Is this a polynomial? $$x^4 + x^3 + x + 1$$
Notice how I skipped $x^2$. Do "polynomials" need to have a sequence of exponents that start from $1$ and go up by $1$ and only $1$ each time? Thanks
 A: A polynomial is any sum of the type
$$a_0 + a_1x + a_2x^2 + \cdots + a_n x^n.$$
By taking $n=4$ and setting the coefficients at $a_0=1, a_1=1, a_2=0, a_3=1, a_4=1$, what do you get?
A: That is indeed a polynomial!  You do not need the exponents increasing by $1$.  For example, $x^{100} + x^2 + 2$ is a polynomial.  By definition, any function $p(x)$ is a polynomial if it can be written in the form:
$$p(x) = \sum_{k=0}^n c_kx^k = c_0 + c_1x + c_2x^2 + ... + c_nx^n$$
Where the $c_k$'s are arbitrary elements of a particular ring.  If you haven't seen rings before, there's no need to get caught up in too much theory.  Outside of abstract algebra, the ring is usually the integers, the rational numbers, the real numbers, or the complex numbers.  The specific reason why the exponents do not need to increase by $1$ each time is because $0$ is an element of all rings ($0$ is an integer, rational, real, and complex number).  Thus, $c_k$ can be $0$ for any $k$.

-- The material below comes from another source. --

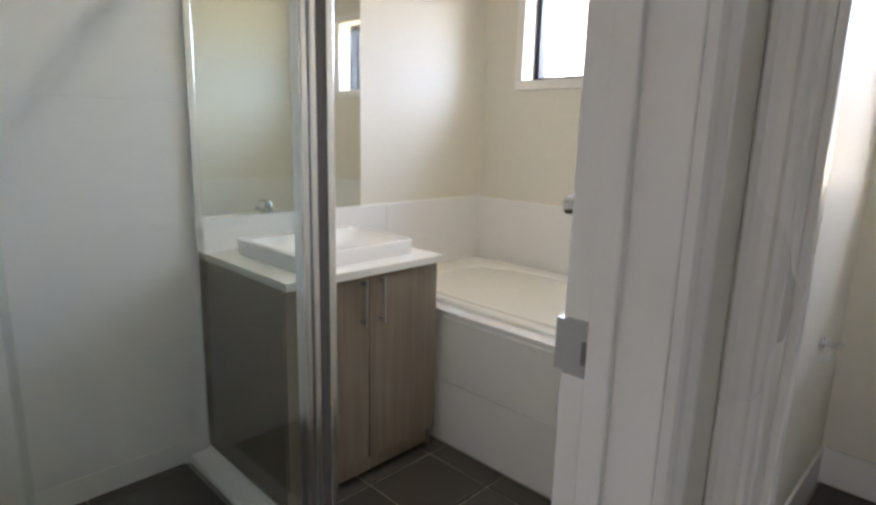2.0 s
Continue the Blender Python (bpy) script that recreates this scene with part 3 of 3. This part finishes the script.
rings = [superellipse(tx - 0.012, 3.572, z, w, d, 5, 48) for z, w, d in ((0.384, 0.115, 0.072), (0.42, 0.128, 0.074), (0.50, 0.150, 0.076), (0.60, 0.160, 0.077), (0.755, 0.167, 0.078), (0.758, 0.163, 0.075))]
part("cistern", loft(bmesh.new(), rings), CERAM, toilet, smooth=True)
rings = [superellipse(tx - 0.012, 3.570, z, w, d, 5, 48) for z, w, d in ((0.7615, 0.166, 0.075), (0.766, 0.174, 0.078), (0.808, 0.174, 0.078), (0.822, 0.168, 0.073), (0.827, 0.150, 0.06))]
part("cistern_lid", loft(bmesh.new(), rings), CERAM, toilet, smooth=True)
part("flush_button", tube(bmesh.new(), (tx - 0.012, 3.57, 0.826), (tx - 0.012, 3.57, 0.833), 0.022, 0.020, 28), SATIN, toilet, "satin flush button", smooth=True)

roll = thing("toilet_roll_holder", "chrome toilet roll holder on the wall", "roll holder")
part("flange", tube(bmesh.new(), (XT + 0.0005, 3.27, 0.655), (XT + 0.009, 3.27, 0.655), 0.024, seg=28), CHROME, roll, smooth=True)
bm = tube(bmesh.new(), (XT + 0.008, 3.27, 0.655), (XT + 0.056, 3.27, 0.660), 0.009)
tube(bm, (XT + 0.054, 3.279, 0.660), (XT + 0.054, 3.09, 0.676), 0.009)
tube(bm, (XT + 0.054, 3.09, 0.676), (XT + 0.054, 3.075, 0.677), 0.015, 0.017)
part("arm", bm, CHROME, roll, smooth=True)
valve = thing("stop_valve", "brass and chrome cistern stop valve on the wall", "valve")
part("flange", tube(bmesh.new(), (-0.43, YB - 0.0005, 0.335), (-0.43, YB - 0.012, 0.335), 0.034, 0.028, 28), BRASS, valve, smooth=True)
bm = tube(bmesh.new(), (-0.43, YB - 0.012, 0.335), (-0.43, YB - 0.055, 0.335), 0.013)
tube(bm, (-0.43, YB - 0.045, 0.335), (-0.475, YB - 0.045, 0.335), 0.009)
part("tap_body", bm, CHROME, valve, smooth=True)
part("tap_head", tube(bmesh.new(), (-0.43, YB - 0.055, 0.335), (-0.43, YB - 0.075, 0.335), 0.019, 0.016, 8), BRASS, valve)
part("hose", tube(tube(bmesh.new(), (-0.475, YB - 0.045, 0.335), (-0.535, YB - 0.05, 0.345), 0.006), (-0.535, YB - 0.05, 0.345), (-0.54, YB - 0.055, 0.46), 0.006), SATIN, valve)


# ---------------- ceiling lights ----------------
def downlight(x, y, z, on, label):
    ob = thing("downlight", label, "downlight", pose(x, y, z), "recessed downlights")
    bm = bmesh.new()
    ring = [[(r * math.cos(2 * math.pi * i / 32), r * math.sin(2 * math.pi * i / 32), h) for i in range(32)] for r, h in ((0.056, -0.0005), (0.056, -0.006), (0.050, -0.008), (0.045, -0.004), (0.044, -0.0008))]
    part("bezel", loft(bm, ring, False, False), CEIL, ob, smooth=True)
    part("lamp_face", tube(bmesh.new(), (0, 0, -0.0035), (0, 0, -0.001), 0.044, seg=28), LED if on else CERAM, ob)
    return ob


downlight(-1.94, 2.32, CEIL_Z, True, "small round recessed downlight, lit")
downlight(-4.28, 1.16, CEIL_Z, False, "small round recessed downlight, off")

# ---------------- tiles ----------------
CACHE = {}


def tile_mesh(w, h, t, mat):
    key = (round(w, 3), round(h, 3), t, mat.name)
    if key not in CACHE:
        bm = bmesh.new()
        c = min(0.0016, t * 0.4)
        for z, k in ((-t, 0), (-c, 0), (0, c)):
            for sx, sy in ((-1, -1), (1, -1), (1, 1), (-1, 1)):
                bm.verts.new((sx * (w / 2 - k), sy * (h / 2 - k), z))
        bm.verts.ensure_lookup_table()
        v = bm.verts
        bm.faces.new((v[8], v[9], v[10], v[11]))
        for o in (0, 4):
            for i in range(4):
                bm.faces.new((v[o + i], v[o + (i + 1) % 4], v[o + 4 + (i + 1) % 4], v[o + 4 + i]))
        CACHE[key] = mesh_of("tile", bm, mat)
    return CACHE[key]


def tiles(parent, mat, plane, u0, u1, v0, v1, pu, pv, ou, ov, gap, t=0.007):
    """Lay tiles over a rectangle of a plane ('z', 'x', 'y', with the tile's face there), joints through (ou, ov) at every pu, pv; tiles are cut at the edges."""
    axis, at, way = plane
    iu, iv = math.floor((u0 - ou) / pu), math.floor((v0 - ov) / pv)
    for i in range(iu, math.ceil((u1 - ou) / pu)):
        for j in range(iv, math.ceil((v1 - ov) / pv)):
            a, b = max(ou + i * pu + gap / 2, u0), min(ou + (i + 1) * pu - gap / 2, u1)
            c, d = max(ov + j * pv + gap / 2, v0), min(ov + (j + 1) * pv - gap / 2, v1)
            if b - a < 0.012 or d - c < 0.012:
                continue
            ob = new("tile", tile_mesh(b - a, d - c, t, mat))
            u, v, e = (a + b) / 2, (c + d) / 2, random.uniform(-0.0003, 0.0003)
            if axis == "z":
                ob.matrix_world = pose(u, v, at + e)
            elif axis == "x":
                ob.matrix_world = Matrix.Translation((at + e, u, v)) @ Matrix(((0, 0, way, 0), (way, 0, 0, 0), (0, 1, 0, 0), (0, 0, 0, 1)))
            else:
                ob.matrix_world = Matrix.Translation((u, at + e, v)) @ Matrix(((-way, 0, 0, 0), (0, 0, way, 0), (0, 1, 0, 0), (0, 0, 0, 1)))
            ob.parent = parent


# white wall tiles on grout backing
backing = structure("wall_tiling", boxes((XM, XM + 0.0074, YN, 2.044, -0.07, 2.13), (XM, XM + 0.0074, 2.044, YB, 0.0, 0.945), (XM, XB, YB - 0.0074, YB, 0.5, 0.935), (XB - 0.0074, XB, 2.77, YB, 0.0, 0.935), (XM, -1.955, YS, YS + 0.0074, -0.07, 2.13)), GROUT, "white tiled wet area walls with pale grout", "wall tiling")
tiles(backing, WTILE, ("x", XM + 0.0085, 1), YS + 0.006, 2.044, -0.066, 2.13, 0.85, 0.425, 1.194, 0.513, 0.0014)
tiles(backing, WTILE, ("x", XM + 0.0085, 1), 2.046, YB - 0.006, 0.51, 0.942, 0.90, 0.425, 2.046, 0.515, 0.0014)
tiles(backing, WTILE, ("y", YB - 0.0085, -1), XM + 0.010, XB - 0.007, 0.50, 0.935, 0.90, 0.425, XM, 0.510, 0.0014)
tiles(backing, WTILE, ("x", XB - 0.0085, -1), 2.78, YB - 0.010, 0.50, 0.935, 0.90, 0.425, 2.78, 0.510, 0.0014)
tiles(backing, WTILE, ("y", YS + 0.0085, 1), XM + 0.010, -1.955, -0.066, 2.13, 0.85, 0.425, XM + 0.01, 0.513, 0.0014)
tiles(hobb, WTILE, ("y", 2.768, -1), VX1 + 0.004, XR, 0.003, 0.562, 0.60, 0.275, -2.29, 0.005, 0.0014)
# dark floor tiles
waste = thing("floor_waste", "square steel floor waste set among dark tiles", "floor waste", pose(-1.705, 2.425, 0.0))
bm = bmesh.new()
for bx in ((-0.055, 0.055, -0.055, -0.042), (-0.055, 0.055, 0.042, 0.055), (-0.055, -0.042, -0.042, 0.042), (0.042, 0.055, -0.042, 0.042)):
    box(bm, bx[0], bx[1], bx[2], bx[3], -0.004, 0.0014)
part("rim", bm, SATIN, waste)
part("plate", boxes((-0.042, 0.042, -0.042, 0.042, -0.004, 0.001)), SATIN, waste)
part("grate", tube(bmesh.new(), (0, 0, 0.001), (0, 0, 0.002), 0.034, seg=28), SATIN, waste)
# Dark discs on the grate, their colour in place of shade in its openings.
for i in range(6):
    an = i * math.pi / 3
    part("slot_shade", tube(bmesh.new(), (0.018 * math.cos(an), 0.018 * math.sin(an), 0.002), (0.018 * math.cos(an), 0.018 * math.sin(an), 0.0026), 0.006, seg=10), GASKET_SHADE, waste)
fb = bpy.data.objects["floor_bathroom_bed"]
tiles(fb, DTILE, ("z", 0.0, 1), PX + 0.046, XB - 0.001, YN + 0.002, 2.768, 0.303, 0.310, -1.945, 2.360, 0.008)
tiles(fb, DTILE, ("z", 0.0, 1), XM + 0.01, PX + 0.046, 2.046, 2.768, 0.303, 0.310, -1.945, 2.360, 0.008)
tiles(fb, DTILE, ("z", 0.0, 1), -1.15, XH, DY0 + 0.001, DY1 - 0.001, 0.303, 0.310, -1.945, 2.360, 0.008)
tiles(bpy.data.objects["floor_shower_bed"], DTILE, ("z", -0.058, 1), XM + 0.01, PX - 0.046, YN + 0.01, 1.949, 0.303, 0.310, -2.10, 1.60, 0.006)
tiles(slab, DTILE, ("z", -0.004, 1), XT + 0.011, TR - 0.011, YT + 0.0, YB - 0.011, 0.290, 0.300, -0.790, 3.110, 0.004)
tiles(slab, DTILE, ("z", -0.004, 1), LX + 0.013, EAST, SOUTH, -0.073, 0.45, 0.45, -3.70, -1.110, 0.004)
tiles(slab, DTILE, ("z", -0.004, 1), BX + 0.013, EAST, -0.073, YT - 0.001, 0.45, 0.45, -3.70, -1.110, 0.004)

Even if $c_k$ is $0$ for all $k$, then $p(x)$ is still a polynomial!  Algebraists often call $p(x) = 0$ the "zero polynomial".

There is one last restriction:  For $p(x)$ to be a polynomial, the $n$ in $\displaystyle \sum_{k = 0}^n c_kx^k$ must be finite.  Otherwise, $\displaystyle \sum_{k=0}^\infty c_kx^k$ would be called a power series.
A: Yes that is a polynomial. Any integer is a polynomial. Any combination of multiplcation/addition of numbers and variables will be a polynomial.